The route to Il Redentore is just one of the walks that take you out of town. On our Southern Italy tour, we head out of town on a medieval trail that climbs through chestnut and oak woods, before continuing on to an old mule track that descends to the coastal hamlet of Aquafredda. We also hike to the mountain village of Trecchina, following a pilgrim trail that climbs to the Madonna del Soccorso, returning along a shepherds’ trail and descending to Maratea to join a mountainside mule track with coastal views.
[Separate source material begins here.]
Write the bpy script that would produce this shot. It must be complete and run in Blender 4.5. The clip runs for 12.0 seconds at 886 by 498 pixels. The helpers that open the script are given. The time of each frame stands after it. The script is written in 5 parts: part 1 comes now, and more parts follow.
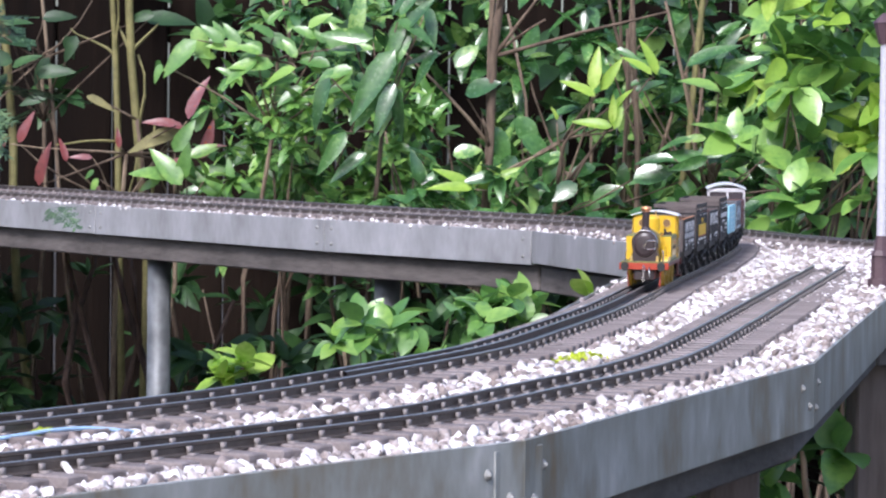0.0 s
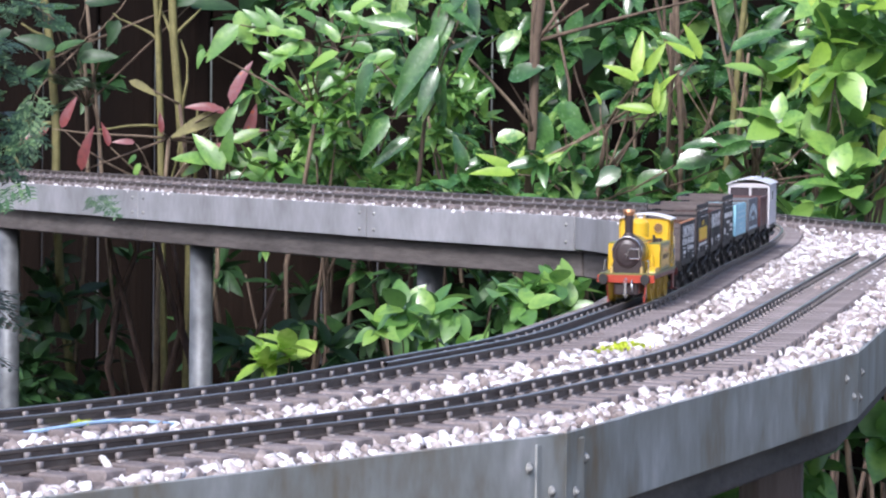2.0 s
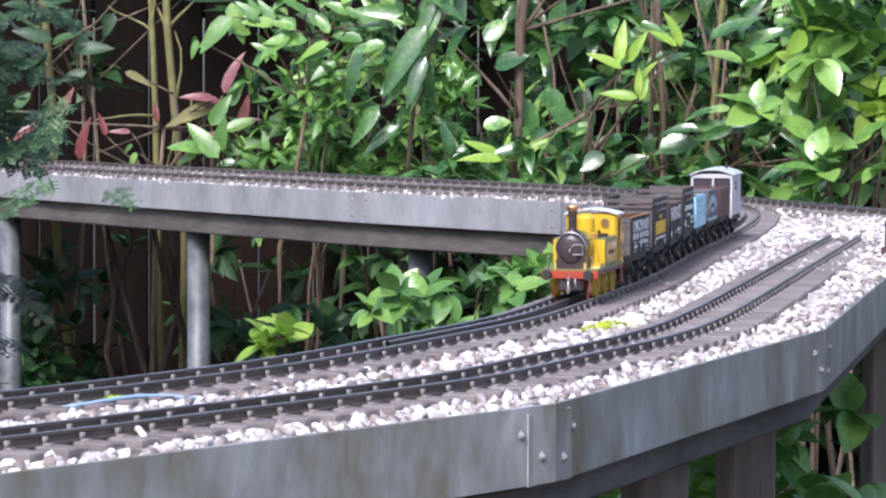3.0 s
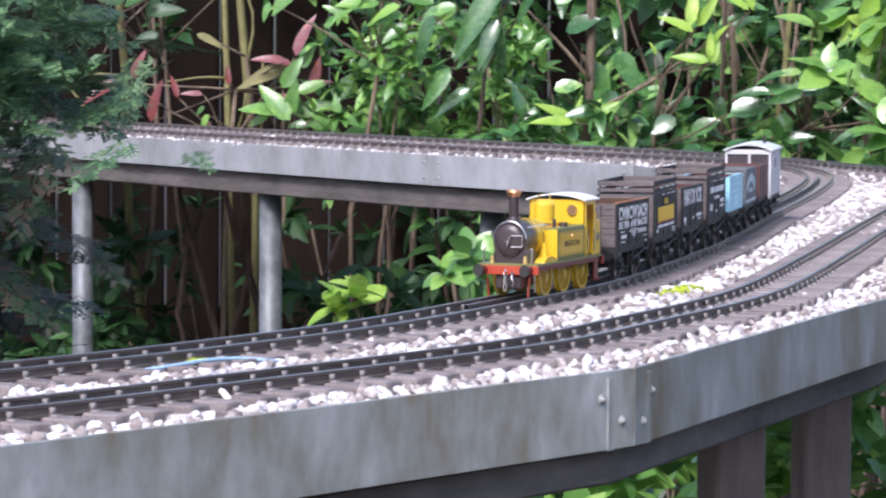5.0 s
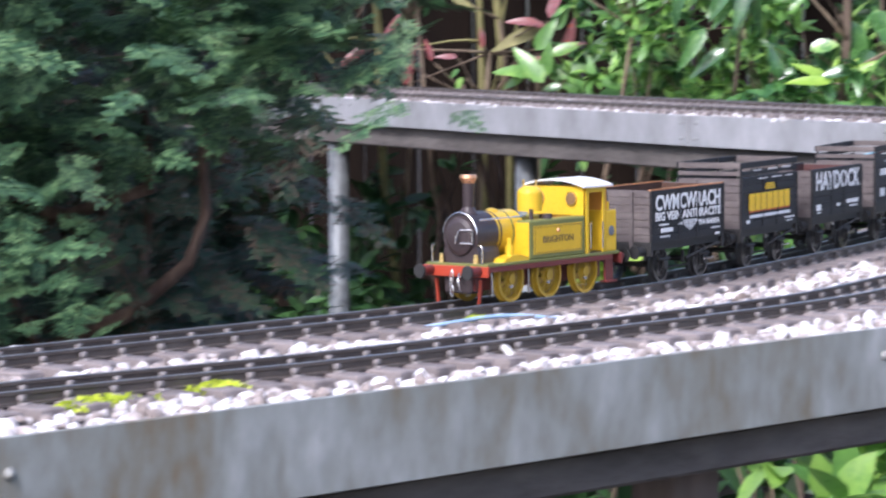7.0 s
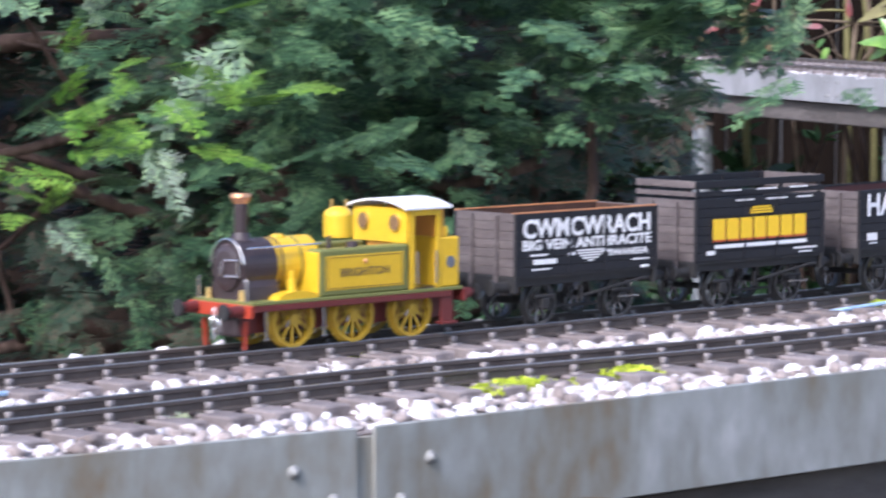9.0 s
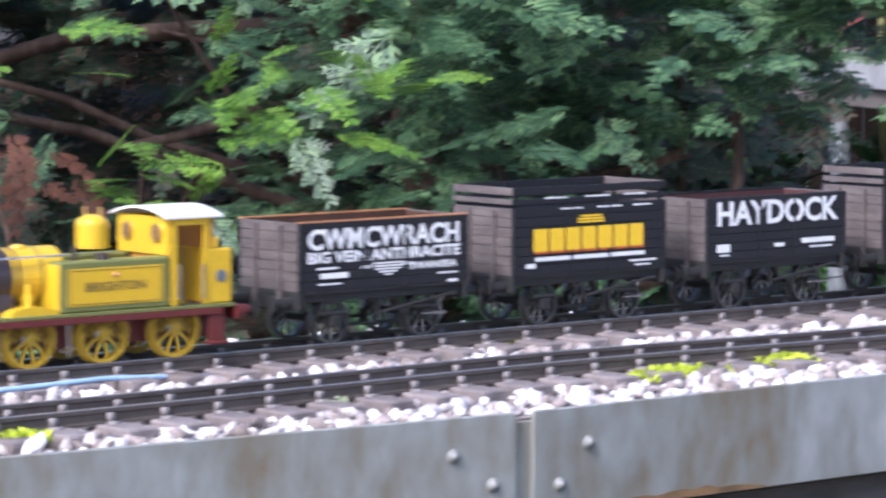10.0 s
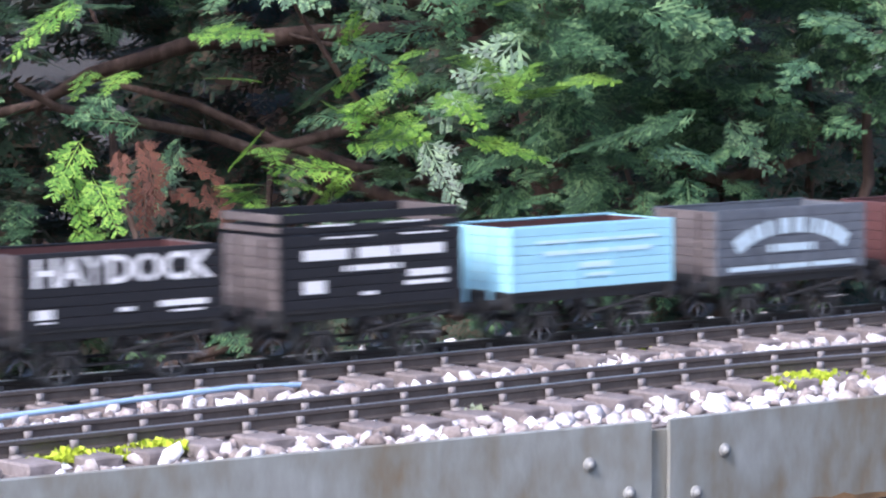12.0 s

What to eat and drink in Maratea

Maratea’s food is strongly influenced by the region’s history and geography, with locally produced vegetables, fruit, cheese and oil taking centre stage. Expect to see plenty of tomatoes, artichokes, greens, beans and, of course, all sorts of fish including anchovies and sea bass, often baked with breadcrumbs, almonds and garlic. All those delicious vegetables are often made into ‘ciammotta’, a hearty summer stew of fried aubergines with potatoes, tomatoes and peppers, or dishes of courgettes baked with egg and sheep’s cheese.

When it comes to wine, stick to the local Aglianico del Vulture (DOC), a dark rich and spicy red wine made from the Aglianico black grape.

The streets around the historic centre of Maratea offer a good choice of restaurants and pizzerie. If you prefer a sea view while you eat, head down to the port area where you’ll find a cluster of sea-facing restaurants and bars.


Beaches in and around Maratea

The coastline below Maratea town presents a series of tiny coves and beaches, featuring a mix of normal sand, black sand or pebbles and most offering sunbeds, umbrellas, showers and bars or simple beach restaurants. The one thing they all have in common is sparkling clear water which is great for swimming, snorkelling and diving. However, probably the best way to explore the coastline is to hire a boat for the day and flit between the sandy bays and sea caves on your own.

Getting to Maratea

The closest international airports to Maratea are Naples, Bari and Brindisi in Puglia, or Lamezia Terme in Calabria. If you’re travelling by train, there are multiple trains each day from Rome and Naples.